The future of Google’s voice interfaces isn’t just accurate interpretation of commands, but real interaction—hence the “conversation” part of Huffman’s Conversation Search group. One trick Google’s voice interface can already do is understand pronouns like he, she and it. “You can ask yourself why in language do things like pronouns exist—well, they exist because it lets us communicate faster than we do without them,” says Huffman.
To demonstrate, Huffman follows up his question about how far it is to Hearst Castle with the sentence “give me directions,” which doesn’t even include the pronoun “it,” but his phone begins rattling off directions in its tinny computerized voice, anyway.
All of this is, of course, a demonstration laid out in advance for my benefit. And like any other nascent technology it doesn’t always work perfectly. At other points in Huffman’s demo, his smartphone fails to understand the pronouns he’s using. One reason for that, he notes, is that Google’s voice interface “forgets” the subject of any conversation with it after a certain amount of time. Just as in natural conversation, it has a limited attention span.
In conversation, a human being who has forgotten the referent for a pronoun like “it” might ask his or her companion what he or she is talking about. Google’s conversation search can’t do that yet, but his team is working on it, says Huffman. Already, Google’s regular search results perform a version of this “can you clarify?” task by suggesting search terms and providing other disambiguating links at the top of search results. Eventually, Google’s voice search will do the same: “Did you mean the movies of Tom Cruise…” or, given your search history “were you referring to the movies of Penelope Cruz?”
At this point, voice commands are a little-used feature of most people’s everyday interactions with computers, if we’re using them at all. Between the present and a future in which we are reliably interacting with computers by voice alone, there are a number of challenges, some of them fundamental to what we think of as a computer interface.
One challenge to voice control is simply reliability and error correction.
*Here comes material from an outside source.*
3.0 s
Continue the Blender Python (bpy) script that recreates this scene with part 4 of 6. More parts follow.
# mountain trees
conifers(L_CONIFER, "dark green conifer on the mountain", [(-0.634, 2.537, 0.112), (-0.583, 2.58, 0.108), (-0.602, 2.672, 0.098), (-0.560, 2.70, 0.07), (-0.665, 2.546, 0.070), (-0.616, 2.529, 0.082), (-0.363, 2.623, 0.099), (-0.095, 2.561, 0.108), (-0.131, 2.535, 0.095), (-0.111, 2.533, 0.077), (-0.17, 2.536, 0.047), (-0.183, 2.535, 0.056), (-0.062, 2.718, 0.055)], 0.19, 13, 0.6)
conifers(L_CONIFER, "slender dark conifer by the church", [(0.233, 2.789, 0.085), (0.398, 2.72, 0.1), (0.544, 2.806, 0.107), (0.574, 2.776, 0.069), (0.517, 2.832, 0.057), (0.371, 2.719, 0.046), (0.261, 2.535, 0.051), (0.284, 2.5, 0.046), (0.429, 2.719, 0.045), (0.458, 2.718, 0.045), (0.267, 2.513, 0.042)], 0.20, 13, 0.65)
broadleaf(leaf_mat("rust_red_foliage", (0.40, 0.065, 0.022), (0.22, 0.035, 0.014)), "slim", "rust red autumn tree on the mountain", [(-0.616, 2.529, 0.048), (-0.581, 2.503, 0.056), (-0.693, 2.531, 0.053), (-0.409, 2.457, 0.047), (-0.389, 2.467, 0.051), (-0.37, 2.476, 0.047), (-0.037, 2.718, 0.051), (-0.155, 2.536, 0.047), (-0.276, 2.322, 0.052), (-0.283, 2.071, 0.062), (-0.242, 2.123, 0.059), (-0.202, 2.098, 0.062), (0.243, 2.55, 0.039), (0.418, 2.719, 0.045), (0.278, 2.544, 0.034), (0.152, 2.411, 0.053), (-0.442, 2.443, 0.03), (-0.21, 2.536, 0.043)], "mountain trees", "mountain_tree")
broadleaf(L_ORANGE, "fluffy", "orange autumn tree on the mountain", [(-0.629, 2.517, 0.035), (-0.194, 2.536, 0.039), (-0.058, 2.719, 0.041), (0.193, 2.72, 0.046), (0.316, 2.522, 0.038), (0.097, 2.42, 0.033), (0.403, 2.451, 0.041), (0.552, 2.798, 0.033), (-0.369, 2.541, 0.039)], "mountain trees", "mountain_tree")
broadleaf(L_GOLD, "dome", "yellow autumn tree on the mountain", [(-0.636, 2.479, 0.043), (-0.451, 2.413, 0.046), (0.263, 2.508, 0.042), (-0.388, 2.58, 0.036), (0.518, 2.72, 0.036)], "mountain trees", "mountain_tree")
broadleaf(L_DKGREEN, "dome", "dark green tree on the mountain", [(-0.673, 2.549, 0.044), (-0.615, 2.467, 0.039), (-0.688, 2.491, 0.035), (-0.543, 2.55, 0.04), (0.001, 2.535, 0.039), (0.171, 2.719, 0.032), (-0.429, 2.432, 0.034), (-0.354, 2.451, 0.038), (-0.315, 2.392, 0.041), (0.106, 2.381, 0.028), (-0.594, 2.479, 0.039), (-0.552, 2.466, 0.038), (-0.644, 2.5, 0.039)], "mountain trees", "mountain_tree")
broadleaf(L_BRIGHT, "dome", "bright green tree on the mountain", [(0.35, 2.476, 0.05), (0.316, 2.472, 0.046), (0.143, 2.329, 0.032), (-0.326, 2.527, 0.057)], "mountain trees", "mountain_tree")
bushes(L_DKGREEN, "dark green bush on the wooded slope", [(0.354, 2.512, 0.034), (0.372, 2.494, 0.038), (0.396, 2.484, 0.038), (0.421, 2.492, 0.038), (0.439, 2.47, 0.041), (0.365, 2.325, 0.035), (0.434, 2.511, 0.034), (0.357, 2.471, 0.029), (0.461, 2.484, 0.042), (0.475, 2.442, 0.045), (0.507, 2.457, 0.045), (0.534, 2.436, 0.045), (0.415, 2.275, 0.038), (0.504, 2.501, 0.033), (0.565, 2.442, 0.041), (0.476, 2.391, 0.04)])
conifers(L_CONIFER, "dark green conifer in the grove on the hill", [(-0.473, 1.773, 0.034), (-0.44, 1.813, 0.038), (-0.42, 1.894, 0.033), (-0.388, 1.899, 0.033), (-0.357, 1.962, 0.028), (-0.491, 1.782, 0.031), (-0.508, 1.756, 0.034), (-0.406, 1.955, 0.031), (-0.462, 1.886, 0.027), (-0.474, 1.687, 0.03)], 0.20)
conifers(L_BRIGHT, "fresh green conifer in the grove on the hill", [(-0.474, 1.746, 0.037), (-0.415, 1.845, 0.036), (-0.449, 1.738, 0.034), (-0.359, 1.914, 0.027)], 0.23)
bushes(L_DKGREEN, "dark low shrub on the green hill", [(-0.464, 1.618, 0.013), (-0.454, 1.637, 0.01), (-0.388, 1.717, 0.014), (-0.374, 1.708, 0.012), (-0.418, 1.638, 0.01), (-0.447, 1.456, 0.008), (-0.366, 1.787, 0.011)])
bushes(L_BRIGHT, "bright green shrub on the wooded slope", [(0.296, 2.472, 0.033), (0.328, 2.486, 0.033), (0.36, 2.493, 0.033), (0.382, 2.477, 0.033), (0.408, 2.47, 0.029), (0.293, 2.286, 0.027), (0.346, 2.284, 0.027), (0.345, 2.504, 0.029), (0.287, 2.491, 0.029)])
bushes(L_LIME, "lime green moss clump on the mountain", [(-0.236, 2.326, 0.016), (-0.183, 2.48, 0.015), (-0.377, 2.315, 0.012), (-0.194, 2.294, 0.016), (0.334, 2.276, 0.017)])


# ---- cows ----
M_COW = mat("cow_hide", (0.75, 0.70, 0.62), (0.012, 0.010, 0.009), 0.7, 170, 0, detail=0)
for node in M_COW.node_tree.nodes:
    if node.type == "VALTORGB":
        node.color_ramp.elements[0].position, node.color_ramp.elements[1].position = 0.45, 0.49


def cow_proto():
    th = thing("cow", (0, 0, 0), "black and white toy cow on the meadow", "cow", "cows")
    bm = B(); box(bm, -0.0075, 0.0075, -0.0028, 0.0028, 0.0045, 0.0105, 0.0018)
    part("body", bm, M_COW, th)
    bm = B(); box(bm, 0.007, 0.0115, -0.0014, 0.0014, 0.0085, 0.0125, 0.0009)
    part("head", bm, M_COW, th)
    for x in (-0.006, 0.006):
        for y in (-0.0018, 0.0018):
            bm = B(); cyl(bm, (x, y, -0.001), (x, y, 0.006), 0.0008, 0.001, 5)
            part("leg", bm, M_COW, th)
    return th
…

For example, as Google Glass transcribes your words for an email, text or social media update, you can actually see the ghostly words hovering in your field of view, but how does an interface that relies solely on our ears accomplish the same? Does it read our messages back to us?
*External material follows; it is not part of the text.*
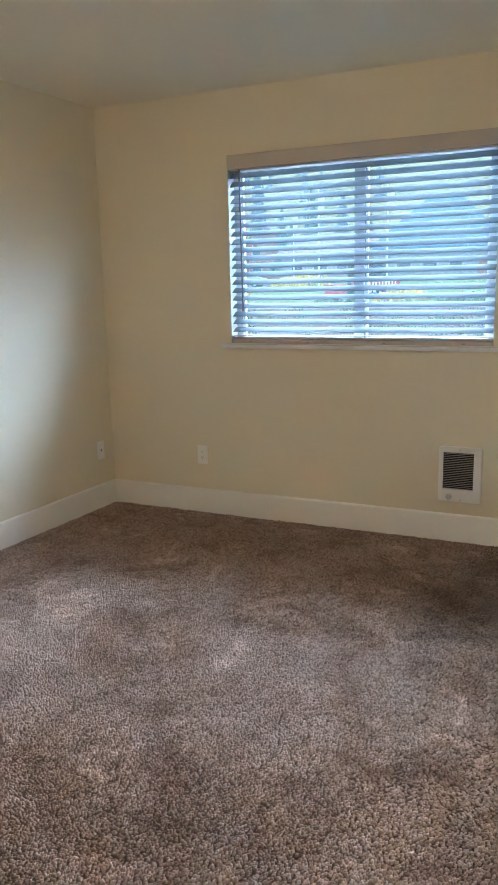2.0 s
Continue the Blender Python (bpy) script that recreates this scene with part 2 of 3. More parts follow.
struct("hall_wall_east", boxes((HX1, HX1 + 0.1, HY, -D - T, -0.6, H)), WALL, "plain cream painted hall wall", "wall")
struct("hall_wall_south", boxes((HX0 - 0.1, HX1 + 0.1, HY - 0.1, HY, -0.6, H)), WALL, "plain cream painted hall wall", "wall")
struct("hall_ceiling", boxes((HX0 - 0.1, HX1 + 0.1, HY - 0.1, -D - T, H, H + 0.1)), CEIL, "off-white hall ceiling", "ceiling")
floor = struct("floor", boxes((-2 * T, W + T, -D, T, -0.6, -0.007), (HX0 - 0.1, HX1 + 0.1, HY - 0.1, -D, -0.6, -0.007)),
               BACKING, "subfloor under wall to wall carpet", "floor")


def baseboard(name, length, m):
    """A flat board with an eased top edge; its back lies on y = 0 and it faces -y."""
    t, h = 0.014, 0.147
    ob = struct(name, prism([(0, -0.012), (0, h), (-0.006, h), (-0.010, h - 0.002), (-t, h - 0.008), (-t, -0.012)], 0, length), TRIM,
                "tall flat white painted baseboard", "baseboard")
    ob.matrix_world = m


baseboard("baseboard_north", W - 0.028, pose(0.014, 0, 0))
baseboard("baseboard_west", D, pose(-SKEW * D, -D, 0, 0, 0, 90 - math.degrees(math.atan(SKEW))))
baseboard("baseboard_east", D, pose(W, 0, 0, 0, 0, -90))
baseboard("baseboard_south", DX0 - 0.08 + 0.1, pose(DX0 - 0.08, -D, 0, 0, 0, 180))


# ---- carpet pile ----
def value_noise(px, py, cell, rng):
    """Smooth random heights, -1 to 1, over patches about one cell wide."""
    u, v = (px - px.min()) / cell, (py - py.min()) / cell
    i, j = u.astype(int), v.astype(int)
    f, g = u - i, v - j
    f, g = f * f * (3 - 2 * f), g * g * (3 - 2 * g)
    q = rng.uniform(-1, 1, (i.max() + 2, j.max() + 2))
    return (q[i, j] * (1 - f) + q[i + 1, j] * f) * (1 - g) + (q[i, j + 1] * (1 - f) + q[i + 1, j + 1] * f) * g


def carpet_pile(x0, x1, y0, y1, step, seed):
    rng = np.random.default_rng(seed)
    gx, gy = np.meshgrid(np.arange(x0, x1, step), np.arange(y0, y1, step))
    n = gx.size
    px = gx.ravel() + rng.uniform(-0.6, 0.6, n) * step
    py = gy.ravel() + rng.uniform(-0.6, 0.6, n) * step
    inside = (px > SKEW * py + 0.014) & (px < x1) & (py > y0) & (py < y1)
    px, py = px[inside], py[inside]
    n = px.size
    # the nap leans one way in broad swathes, as feet and a vacuum leave it, and clumps into twists
    swathe = value_noise(px, py, 0.45, rng) + 0.6 * value_noise(px, py, 0.16, rng)
    clump = value_noise(px, py, 0.022, rng)
    lean = 2.2 * swathe + 1.6 * value_noise(px, py, 0.03, rng) + rng.normal(0, 0.7, n)
    amount = rng.uniform(0.001, 0.005, n)
    top = -0.0025 + 0.0026 * clump + 0.0008 * swathe + rng.uniform(-0.002, 0.002, n)
    wide = step * rng.uniform(0.62, 0.95, n)
    turn = rng.uniform(0, 2 * np.pi, n)
    co = np.empty((n, 8, 3))
    for k in range(4):
        a = turn + k * np.pi / 2
        co[:, k, 0], co[:, k, 1], co[:, k, 2] = px + wide * np.cos(a), py + wide * np.sin(a), -0.0095
        r = wide * 0.62
        co[:, k + 4, 0] = px + r * np.cos(a) + amount * np.cos(lean)
        co[:, k + 4, 1] = py + r * np.sin(a) + amount * np.sin(lean)
        co[:, k + 4, 2] = top + 0.0012 * np.cos(a - lean)
    base = (np.arange(n) * 8)[:, None]
    quads = np.concatenate([base + np.array(t) for t in ((0, 1, 5, 4), (1, 2, 6, 5), (2, 3, 7, 6), (3, 0, 4, 7), (4, 5, 6, 7))], axis=1).reshape(-1, 4)
    me = bpy.data.meshes.new("carpet_pile")
    me.vertices.add(n * 8)
    me.vertices.foreach_set("co", co.ravel())
    me.loops.add(quads.size)
    me.loops.foreach_set("vertex_index", quads.ravel().astype(np.int32))
    me.polygons.add(len(quads))
    me.polygons.foreach_set("loop_start", np.arange(0, quads.size, 4, dtype=np.int32))
    me.polygons.foreach_set("use_smooth", np.ones(len(quads), dtype=bool))
    me.update(calc_edges=True)
    me.materials.append(CARPET)
    return me


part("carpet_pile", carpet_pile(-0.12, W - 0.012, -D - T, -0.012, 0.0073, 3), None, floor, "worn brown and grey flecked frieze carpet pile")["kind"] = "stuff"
part("hall_carpet_pile", carpet_pile(HX0, HX1, HY, -D - T, 0.013, 4), None, floor, "brown flecked hall carpet pile")["kind"] = "stuff"

# ---- doorway ----
door = thing("door_1", "white painted door frame with a satin strike plate", "door frame", (DX0, -D - T, 0), kind="structure")


def door_part(name, bm, material, label=""):
    bmesh.ops.translate(bm, verts=bm.verts[:], vec=(-DX0, D + T, 0))
    return part(name, bm, material, door, label)


Y0, Y1 = -D - T - 0.004, -D + 0.004
door_part("jamb", boxes((DX0 - 0.02, DX0, Y0, Y1, -0.012, DZ + 0.02)), TRIM)
door_part("jamb", boxes((DX1, DX1 + 0.02, Y0, Y1, -0.012, DZ + 0.02)), TRIM)
door_part("head_jamb", boxes((DX0, DX1, Y0, Y1, DZ, DZ + 0.02)), TRIM)
door_part("door_stop", rounded(DX0, DX0 + 0.011, -D - 0.075, -D - 0.04, -0.012, DZ, 0.002), TRIM)
door_part("door_stop", rounded(DX1 - 0.011, DX1, -D - 0.075, -D - 0.04, -0.012, DZ, 0.002), TRIM)
for y0, y1 in ((-D - T - 0.016, -D - T - 0.001), (-D + 0.001, -D + 0.016)):
    door_part("casing", rounded(DX0 - 0.062, DX0 - 0.005, y0, y1, -0.012, DZ + 0.005, 0.004), TRIM)
    door_part("casing", rounded(DX1 + 0.005, DX1 + 0.062, y0, y1, -0.012, DZ + 0.005, 0.004), TRIM)
    door_part("head_casing", rounded(DX0 - 0.062, DX1 + 0.062, y0, y1, DZ + 0.006, DZ + 0.063, 0.004), TRIM)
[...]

Another issue is that current visual computer interfaces limit our options in ways that can make them easier to use. For example, in graphical user interfaces we can find out what a program can do by clicking on all of its buttons and looking under its menus. But commanding a computer by voice is more like the old model of interaction with a computer—the command line. It’s a potentially powerful interface—Huffman imagines a future in which we might even communicate with our computers via a verbal short-hand—but it would require that humans learn a whole new way to control computers, and learn anew the capabilities of all the software that might be used in this way.
Ultimately, none of these issues may prove as insurmountable as the ones that Google has already overcome by virtue of its enormous search database, knowledge of the real world, cloud computing infrastructure and army of Ph.D.s who work on voice recognition and natural language processing. Currently, the everyday magic of understanding voice commands is carried out almost entirely in the cloud, because processing human speech is difficult enough that even a sophisticated smartphone doesn’t have the processing power to do it at a high enough level of reliability.
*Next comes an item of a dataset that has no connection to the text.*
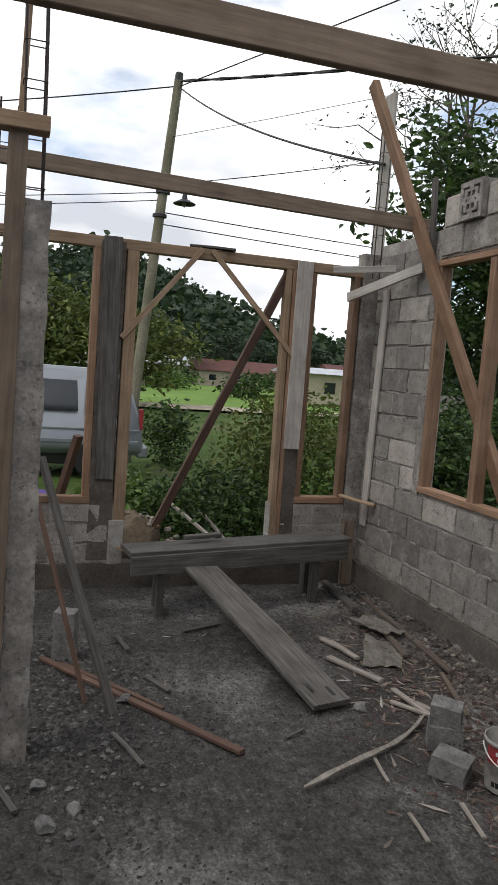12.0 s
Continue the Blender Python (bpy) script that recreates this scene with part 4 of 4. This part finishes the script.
def scatter(name, count, place, size, material, label, seed, flat=0.75, long=1.0):
    """Many small faceted bits as one object."""
    rnd = random.Random(seed)
    verts, faces = [], []
    base = [(1, 0, 0), (-1, 0, 0), (0, 1, 0), (0, -1, 0), (0, 0, 1), (0, 0, -0.6)]
    tri = [(0, 2, 4), (2, 1, 4), (1, 3, 4), (3, 0, 4), (2, 0, 5), (1, 2, 5), (3, 1, 5), (0, 3, 5)]
    for _ in range(count):
        x, y = place(rnd)
        s = size[0] + (size[1] - size[0]) * rnd.random() ** 3
        a = rnd.uniform(0, 6.28)
        ca, sa = math.cos(a), math.sin(a)
        k = len(verts)
        z = floor_z(x, y) + s * flat * 0.3
        tilt = rnd.uniform(-0.25, 0.25)
        for bx, by, bz in base:
            px, py, pz = bx * s * long * rnd.uniform(0.7, 1.2), by * s * rnd.uniform(0.6, 1.1), bz * s * flat * rnd.uniform(0.7, 1.1)
            verts.append((x + px * ca - py * sa, y + px * sa + py * ca, z + pz + px * tilt))
        faces += [(k + p, k + q, k + r) for p, q, r in tri]
    me = bpy.data.meshes.new(name)
    me.from_pydata(verts, [], faces)
    me.materials.append(material)
    return tagged(new(name, me), label, name.replace("_", " "), "", "stuff")


def anywhere(rnd):
    while True:
        x, y = rnd.uniform(-7.0, 1.2), rnd.uniform(0.9, 5.1)
        if math.hypot((x + 1.6) / 0.95, (y - 3.07) / 1.1) > 0.85 or rnd.random() < 0.08:
            return x, y


def by_wall(rnd):
    return rnd.uniform(-7.0, 1.0), 5.1 - abs(rnd.gauss(0, 0.22))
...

That means voice commands issued to Google’s hardware and software are recorded, shot into the cloud and parsed into next steps, rather than being handled by the device itself. “For speech recognition, it’s a very data intensive thing,” says Huffman. “We use giant neural network things that are spread across many servers.” Which means that when we talk to our phones, there really is someone listening to our every command—just not an intelligence we’d recognize as human.